Puños rosas
Puños Rosas y Temporada de patos fueron las dos grandes sorpresas en la pasada Muestra de Cine Mexicano en Guadalajara. Lo atractivo de ambas cintas fue su manera contundente de romper, en los terrenos del drama y la comedia, respectivamente, con los automatismos y complacencias del cine mexicano comercial, con sus tramas de telenovela, sus thrillers de inspiración hollywoodense, y el humorismo ramplón de sus comedias románticas. El joven realizador sinaloense Beto Gómez (El agujero, El sueño del caimán) demuestra en Puños rosas, su tercera incursión fílmica, un dominio más seguro de la narración y un gusto por la ambigüedad y la insinuación al abordar el tema de la atracción homoerótica en un medio rural. Este gusto se traduce en su recurso a un lenguaje elíptico que sugiere mucho más de lo que muestra la pantalla, todo sin afectar, salvo contadas excepciones, la claridad del relato y la intensidad de lo narrado. Y lo que narra Puños rosas es, primordialmente, una historia de amor entre dos hombres, contrariada por las circunstancias adversas y encaminada a la fatalidad en el entorno hostil del narcotráfico fronterizo.
El joven boxeador Jimmy Morales (Rodrigo Oviedo), también embalsamador de cadáveres, es testigo en un callejón de Matamoros, Tamaulipas, del crimen que acaba de perpetrar Germán (José Yenque), un traficante de autos robados y también asesino a sueldo. Inexplicablemente, el matón deja libre al boxeador que podría inculparlo. Germán es un hombre fatigado, antihéroe nihilista para quien la vida ha perdido sentido luego de presenciar tantas miradas de despedida de sus incontables víctimas. Una variante local del bandido Sterling Hayden en Mientras la ciudad duerme (The asphalt jungle, Huston, 1950), o como posiblemente lo desea el subyugado Jimmy Morales, una nueva encarnación del asalta bancos "Doc" (Steve Mc Queen) en La huída (The getaway, Peckinpah, 1968), filme repetidamente evocado en Puños rosas. Jimmy, por su parte, declara sólo sentirse vivo "al lado de los muertos y en el ring".

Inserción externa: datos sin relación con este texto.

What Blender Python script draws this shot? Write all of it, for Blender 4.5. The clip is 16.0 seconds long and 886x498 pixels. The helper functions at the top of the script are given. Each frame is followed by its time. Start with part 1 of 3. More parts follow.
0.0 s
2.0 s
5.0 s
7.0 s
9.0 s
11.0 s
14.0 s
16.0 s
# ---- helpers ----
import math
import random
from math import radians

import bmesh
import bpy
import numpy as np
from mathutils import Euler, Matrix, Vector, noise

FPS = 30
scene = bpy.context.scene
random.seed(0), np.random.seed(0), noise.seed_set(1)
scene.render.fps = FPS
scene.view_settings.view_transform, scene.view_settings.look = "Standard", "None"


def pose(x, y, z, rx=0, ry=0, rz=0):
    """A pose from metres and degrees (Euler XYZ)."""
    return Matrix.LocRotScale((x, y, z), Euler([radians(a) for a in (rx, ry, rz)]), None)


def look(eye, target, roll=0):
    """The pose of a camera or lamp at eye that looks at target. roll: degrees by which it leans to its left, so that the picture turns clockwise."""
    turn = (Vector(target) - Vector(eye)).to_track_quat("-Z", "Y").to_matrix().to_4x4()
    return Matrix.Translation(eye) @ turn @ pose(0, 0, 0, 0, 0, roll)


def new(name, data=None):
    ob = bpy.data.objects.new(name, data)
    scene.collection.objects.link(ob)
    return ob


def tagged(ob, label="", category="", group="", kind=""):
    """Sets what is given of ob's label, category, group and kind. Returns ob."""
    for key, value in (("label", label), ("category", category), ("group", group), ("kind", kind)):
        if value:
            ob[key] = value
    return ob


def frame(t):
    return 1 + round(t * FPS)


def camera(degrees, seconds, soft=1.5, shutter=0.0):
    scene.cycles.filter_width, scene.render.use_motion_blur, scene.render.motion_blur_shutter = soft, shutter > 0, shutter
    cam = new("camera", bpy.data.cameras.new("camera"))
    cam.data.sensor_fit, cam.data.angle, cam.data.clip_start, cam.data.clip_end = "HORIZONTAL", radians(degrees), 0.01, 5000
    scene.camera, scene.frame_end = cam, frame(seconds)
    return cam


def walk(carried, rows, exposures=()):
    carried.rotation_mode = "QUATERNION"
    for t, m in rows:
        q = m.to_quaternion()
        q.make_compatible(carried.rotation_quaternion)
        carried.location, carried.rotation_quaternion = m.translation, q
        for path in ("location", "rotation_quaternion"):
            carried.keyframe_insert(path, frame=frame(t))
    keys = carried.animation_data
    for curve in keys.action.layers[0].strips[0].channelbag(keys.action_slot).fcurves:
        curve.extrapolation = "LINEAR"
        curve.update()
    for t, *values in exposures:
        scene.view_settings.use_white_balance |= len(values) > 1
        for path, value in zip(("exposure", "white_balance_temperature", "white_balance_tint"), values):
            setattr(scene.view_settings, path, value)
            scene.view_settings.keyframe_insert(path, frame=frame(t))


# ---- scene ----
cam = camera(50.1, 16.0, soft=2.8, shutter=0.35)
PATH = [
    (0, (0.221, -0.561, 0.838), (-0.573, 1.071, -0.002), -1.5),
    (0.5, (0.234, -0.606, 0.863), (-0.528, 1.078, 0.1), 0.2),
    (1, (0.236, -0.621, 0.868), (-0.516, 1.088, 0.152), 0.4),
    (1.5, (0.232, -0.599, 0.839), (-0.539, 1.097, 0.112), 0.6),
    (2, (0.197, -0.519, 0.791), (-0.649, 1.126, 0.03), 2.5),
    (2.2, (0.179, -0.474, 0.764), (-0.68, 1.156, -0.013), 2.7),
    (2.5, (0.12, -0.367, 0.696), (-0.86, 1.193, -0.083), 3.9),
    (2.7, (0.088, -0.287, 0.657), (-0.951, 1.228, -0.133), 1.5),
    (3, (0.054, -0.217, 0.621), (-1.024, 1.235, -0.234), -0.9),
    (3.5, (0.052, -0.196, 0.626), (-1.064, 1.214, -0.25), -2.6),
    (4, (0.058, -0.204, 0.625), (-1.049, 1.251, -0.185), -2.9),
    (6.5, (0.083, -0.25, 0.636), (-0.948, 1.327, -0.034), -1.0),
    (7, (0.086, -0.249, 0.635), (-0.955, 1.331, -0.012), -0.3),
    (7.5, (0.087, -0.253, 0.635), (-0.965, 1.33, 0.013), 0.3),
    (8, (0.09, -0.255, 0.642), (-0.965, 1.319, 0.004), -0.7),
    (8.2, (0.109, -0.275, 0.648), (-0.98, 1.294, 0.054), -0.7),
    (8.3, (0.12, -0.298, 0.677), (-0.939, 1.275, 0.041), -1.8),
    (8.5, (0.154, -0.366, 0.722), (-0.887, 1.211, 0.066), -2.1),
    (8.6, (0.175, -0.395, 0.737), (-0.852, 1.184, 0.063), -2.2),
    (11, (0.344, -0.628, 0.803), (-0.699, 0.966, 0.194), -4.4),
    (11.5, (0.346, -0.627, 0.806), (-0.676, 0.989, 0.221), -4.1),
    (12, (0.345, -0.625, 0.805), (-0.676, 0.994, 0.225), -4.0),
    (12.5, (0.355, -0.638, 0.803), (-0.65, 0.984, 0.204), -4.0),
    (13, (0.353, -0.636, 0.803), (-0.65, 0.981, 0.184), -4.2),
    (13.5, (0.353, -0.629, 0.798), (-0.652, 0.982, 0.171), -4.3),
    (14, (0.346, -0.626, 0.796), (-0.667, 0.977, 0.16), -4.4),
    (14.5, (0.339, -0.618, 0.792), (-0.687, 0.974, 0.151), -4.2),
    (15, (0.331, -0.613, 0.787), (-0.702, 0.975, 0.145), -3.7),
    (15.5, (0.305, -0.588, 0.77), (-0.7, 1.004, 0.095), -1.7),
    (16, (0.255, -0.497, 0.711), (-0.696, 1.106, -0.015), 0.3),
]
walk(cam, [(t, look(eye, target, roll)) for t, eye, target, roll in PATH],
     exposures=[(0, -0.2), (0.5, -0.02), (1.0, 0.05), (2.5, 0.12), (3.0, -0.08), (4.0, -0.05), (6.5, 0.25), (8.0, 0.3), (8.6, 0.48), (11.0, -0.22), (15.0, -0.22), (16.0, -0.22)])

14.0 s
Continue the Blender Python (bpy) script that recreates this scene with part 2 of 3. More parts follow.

Según un esquema clásico en thrillers y filmes sobre boxeadores, el escéptico veterano sucumbe, en una amistad viril, al ideal de ingenuidad, frescura y energía que representa el joven novato, invariablemente fascinado. Lo que sigue es una relación intensa de complicidad y aprendizaje, con el anhelo de una hipotética huída lejos del mundo corruptor del hampa, aquí el narcotráfico, y siempre hacia un destino ideal, aquí Puerto Vallarta. Beto Gómez añade a esta historia romántica una estupenda galería de personajes secundarios, la suegra de Germán (Isela Vega, en malhablada bloody mama), la esposa rencorosa (Cecilia Suárez), un travesti almodovariano, Lola (Roberto Espejo), e incluso un desaprovechado Adal Ramones, en gimoteo perpetuo, como sufrido enamorado del muy asediado Germán. Un acierto notable es la banda sonora del filme, de Plastilina Mosh a los corridos norteños, pasando por melodías populares ("Mi Matamoros querido, nunca te podré olvidar.."), todo en una recreación de atmósferas que incluye el interior de un penal de alta seguridad, cuyas rutinas el director confunde astutamente con las de una vida en el espacio exterior que tanto se le asemeja.
Poco importa que los personajes vivan fuera o dentro del penal, sus negocios, marrullerías, diversiones, frustraciones y entusiasmos afectivos son los mismos en esos dos ámbitos que el realizador muestra equiparablemente claustrofóbicos. Y así como confunde estos espacios, también entremezcla géneros fílmicos, desde lo que semeja un western crepuscular hasta lo que evidentemente se precisa como un filme de acción con fuego cruzado en un estacionamiento o una persecución alucinada por las calles de Brownsville, Texas. Hay todavía un largo trecho para la maestría controlada de un Peckinpah, por ejemplo, y alguna deuda innecesaria con el cine narco/chatarra de los años 80, como ese episodio amarillista de dos judiciales ajusticiados en la cama. Lo innegable es la presencia de un estilo sólido y muy personal, y la originalidad con la que Beto Gómez aborda el tema del homoerotismo (el sexo, escamoteado, tiene aquí como sustituto ventajoso la intensidad romántica de las miradas), y esto es algo inusual en el tratamiento fílmico nacional del tema, tan atento siempre al sufrimiento, la culpa y la vergüenza, tan adicto al esquema cliché de macho-hembra en la relación entre varones, tan ajeno también a la insinuación erótica en su manía de transitar de un desnudo masculino al siguiente. Puños rosas es muestra elocuente de la madurez de su realizador y de su atinada renuencia a transitar por los terrenos ya muy gastados de nuestro cine comercial.